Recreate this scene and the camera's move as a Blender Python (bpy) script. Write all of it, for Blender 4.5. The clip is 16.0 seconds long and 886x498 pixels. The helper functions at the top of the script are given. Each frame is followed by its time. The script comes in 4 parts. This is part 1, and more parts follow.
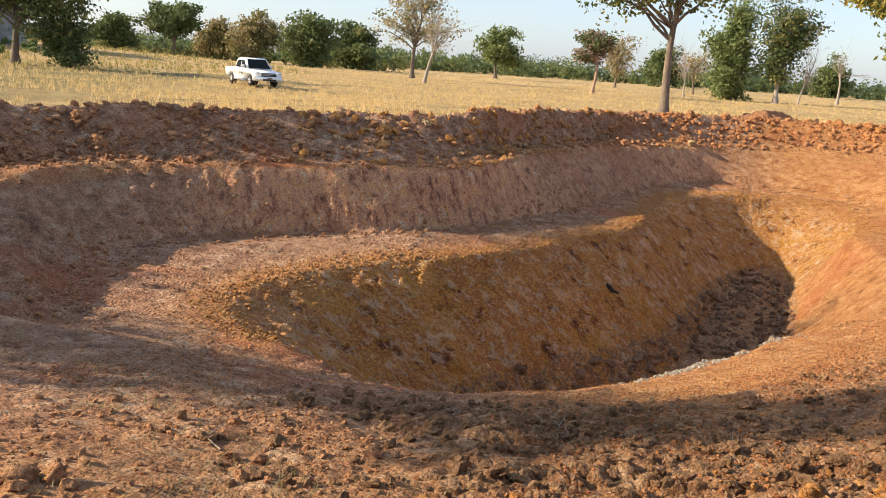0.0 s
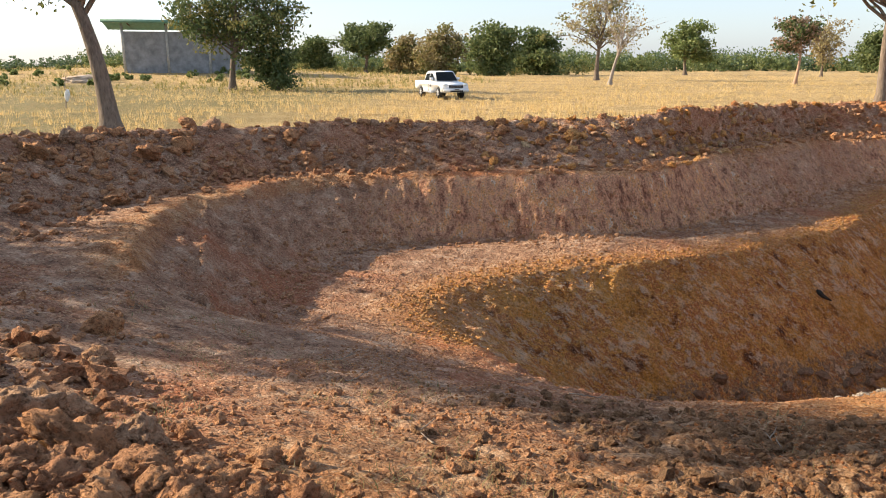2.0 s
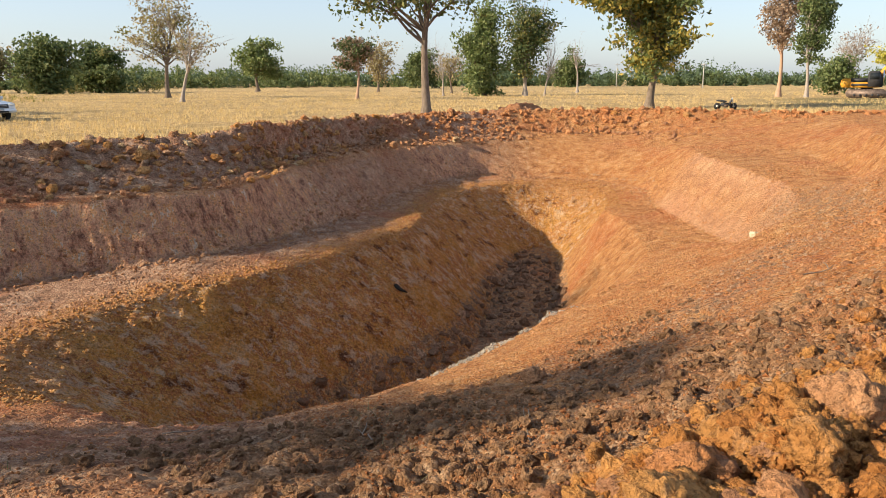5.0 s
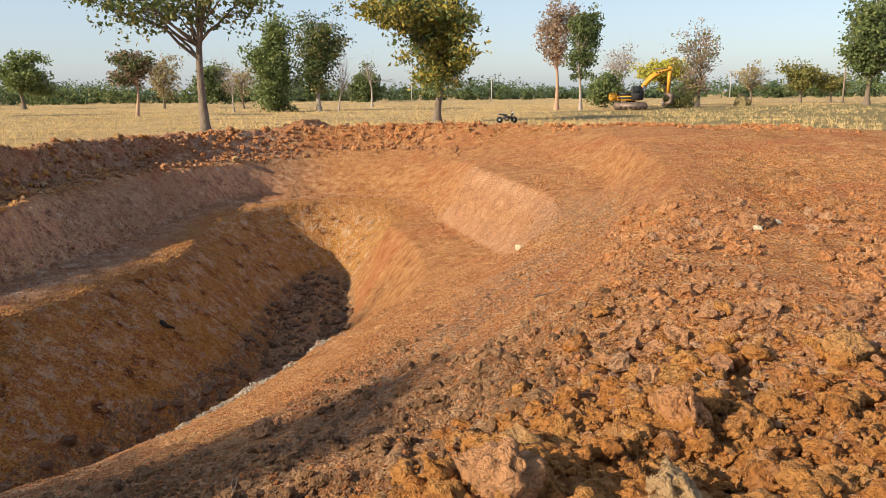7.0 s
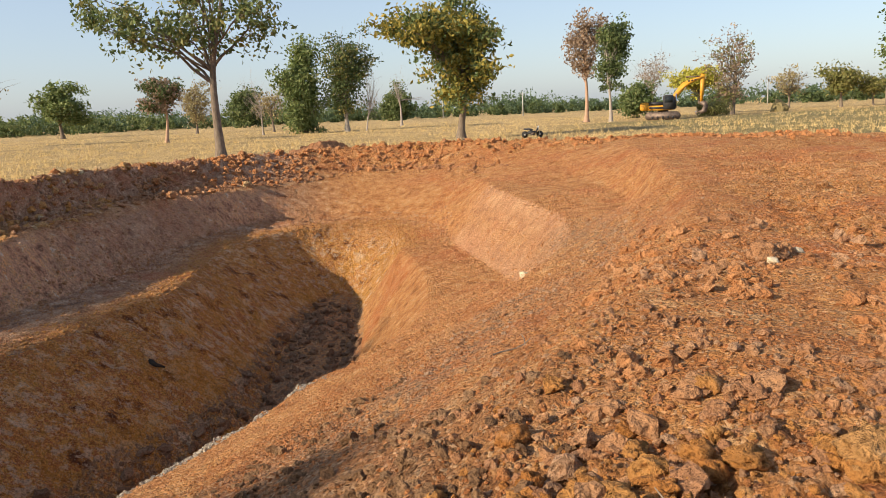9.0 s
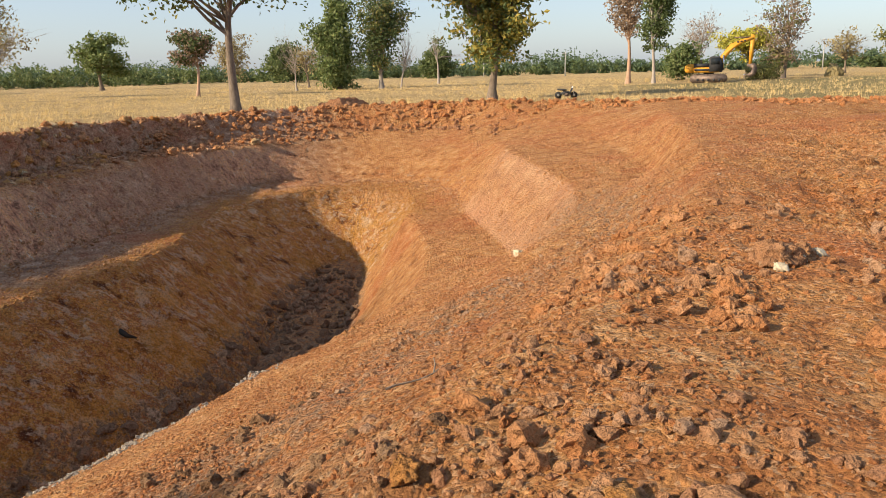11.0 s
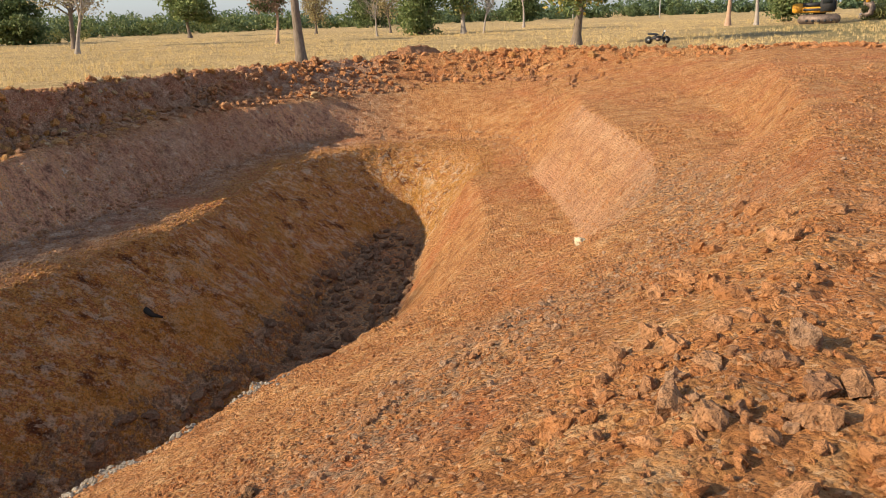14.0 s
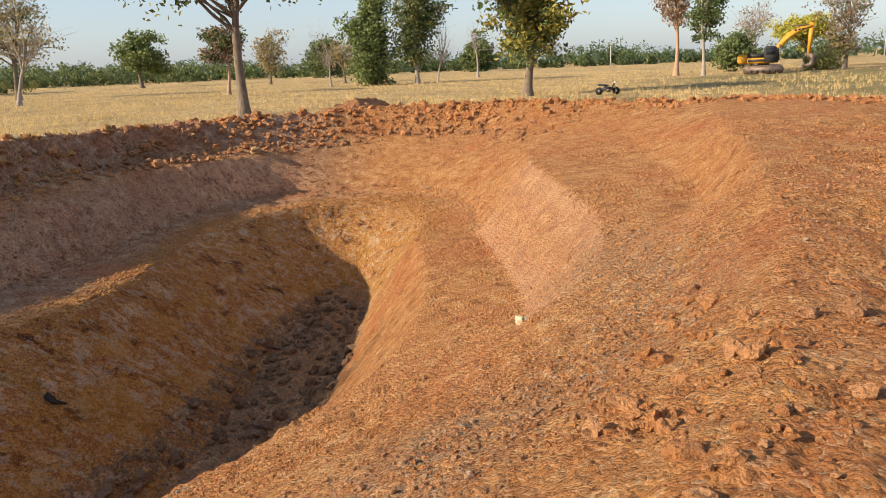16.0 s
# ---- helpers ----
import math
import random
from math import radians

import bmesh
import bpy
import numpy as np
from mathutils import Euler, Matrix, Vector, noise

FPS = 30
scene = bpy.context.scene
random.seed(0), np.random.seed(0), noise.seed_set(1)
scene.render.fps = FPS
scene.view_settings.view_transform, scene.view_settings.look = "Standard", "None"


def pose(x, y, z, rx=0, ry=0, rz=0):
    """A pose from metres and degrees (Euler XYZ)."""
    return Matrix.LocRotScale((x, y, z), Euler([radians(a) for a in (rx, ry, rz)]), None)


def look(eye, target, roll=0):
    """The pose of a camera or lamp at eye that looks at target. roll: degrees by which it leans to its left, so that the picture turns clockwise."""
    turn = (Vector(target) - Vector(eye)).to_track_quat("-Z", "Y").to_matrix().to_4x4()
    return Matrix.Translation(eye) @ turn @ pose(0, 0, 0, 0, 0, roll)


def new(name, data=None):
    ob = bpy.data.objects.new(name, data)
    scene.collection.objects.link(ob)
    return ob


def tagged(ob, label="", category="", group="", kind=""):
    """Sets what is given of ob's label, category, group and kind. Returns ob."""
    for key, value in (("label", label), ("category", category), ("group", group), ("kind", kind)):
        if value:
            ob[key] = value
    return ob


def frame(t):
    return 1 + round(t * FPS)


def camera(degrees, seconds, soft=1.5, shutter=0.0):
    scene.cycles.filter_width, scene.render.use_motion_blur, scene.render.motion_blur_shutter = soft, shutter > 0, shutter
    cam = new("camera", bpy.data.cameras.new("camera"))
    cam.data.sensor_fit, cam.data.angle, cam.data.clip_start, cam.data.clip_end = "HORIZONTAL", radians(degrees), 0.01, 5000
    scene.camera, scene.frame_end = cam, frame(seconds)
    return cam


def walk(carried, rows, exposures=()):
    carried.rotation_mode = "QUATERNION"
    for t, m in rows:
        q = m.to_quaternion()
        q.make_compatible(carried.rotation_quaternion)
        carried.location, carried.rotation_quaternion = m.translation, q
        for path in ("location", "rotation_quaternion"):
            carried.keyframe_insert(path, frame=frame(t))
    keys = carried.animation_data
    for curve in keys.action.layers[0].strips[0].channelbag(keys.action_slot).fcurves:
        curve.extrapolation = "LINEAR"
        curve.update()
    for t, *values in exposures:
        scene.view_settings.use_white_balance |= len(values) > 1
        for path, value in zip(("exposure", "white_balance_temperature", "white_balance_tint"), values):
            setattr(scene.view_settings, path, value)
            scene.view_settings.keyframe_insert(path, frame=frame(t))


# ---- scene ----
============================================================
▸ Task brief
Every line of text is to be repeated exactly; pictures are left out.

▸ Complete answer
Recreate this scene and the camera's move as a Blender Python (bpy) script. Write all of it, for Blender 4.5. The clip is 16.0 seconds long and 886x498 pixels. The helper functions at the top of the script are given. Each frame is followed by its time. The script comes in 4 parts. This is part 1, and more parts follow.
0.0 s
2.0 s
5.0 s
7.0 s
9.0 s
11.0 s
14.0 s
16.0 s
# ---- helpers ----
import math
import random
from math import radians

import bmesh
import bpy
import numpy as np
from mathutils import Euler, Matrix, Vector, noise

FPS = 30
scene = bpy.context.scene
random.seed(0), np.random.seed(0), noise.seed_set(1)
scene.render.fps = FPS
scene.view_settings.view_transform, scene.view_settings.look = "Standard", "None"


def pose(x, y, z, rx=0, ry=0, rz=0):
    """A pose from metres and degrees (Euler XYZ)."""
    return Matrix.LocRotScale((x, y, z), Euler([radians(a) for a in (rx, ry, rz)]), None)


def look(eye, target, roll=0):
    """The pose of a camera or lamp at eye that looks at target. roll: degrees by which it leans to its left, so that the picture turns clockwise."""
    turn = (Vector(target) - Vector(eye)).to_track_quat("-Z", "Y").to_matrix().to_4x4()
    return Matrix.Translation(eye) @ turn @ pose(0, 0, 0, 0, 0, roll)


def new(name, data=None):
    ob = bpy.data.objects.new(name, data)
    scene.collection.objects.link(ob)
    return ob


def tagged(ob, label="", category="", group="", kind=""):
    """Sets what is given of ob's label, category, group and kind. Returns ob."""
    for key, value in (("label", label), ("category", category), ("group", group), ("kind", kind)):
        if value:
            ob[key] = value
    return ob


def frame(t):
    return 1 + round(t * FPS)


def camera(degrees, seconds, soft=1.5, shutter=0.0):
    scene.cycles.filter_width, scene.render.use_motion_blur, scene.render.motion_blur_shutter = soft, shutter > 0, shutter
    cam = new("camera", bpy.data.cameras.new("camera"))
    cam.data.sensor_fit, cam.data.angle, cam.data.clip_start, cam.data.clip_end = "HORIZONTAL", radians(degrees), 0.01, 5000
    scene.camera, scene.frame_end = cam, frame(seconds)
    return cam


def walk(carried, rows, exposures=()):
    carried.rotation_mode = "QUATERNION"
    for t, m in rows:
        q = m.to_quaternion()
        q.make_compatible(carried.rotation_quaternion)
        carried.location, carried.rotation_quaternion = m.translation, q
        for path in ("location", "rotation_quaternion"):
            carried.keyframe_insert(path, frame=frame(t))
    keys = carried.animation_data
    for curve in keys.action.layers[0].strips[0].channelbag(keys.action_slot).fcurves:
        curve.extrapolation = "LINEAR"
        curve.update()
    for t, *values in exposures:
        scene.view_settings.use_white_balance |= len(values) > 1
        for path, value in zip(("exposure", "white_balance_temperature", "white_balance_tint"), values):
            setattr(scene.view_settings, path, value)
            scene.view_settings.keyframe_insert(path, frame=frame(t))


# ---- scene ----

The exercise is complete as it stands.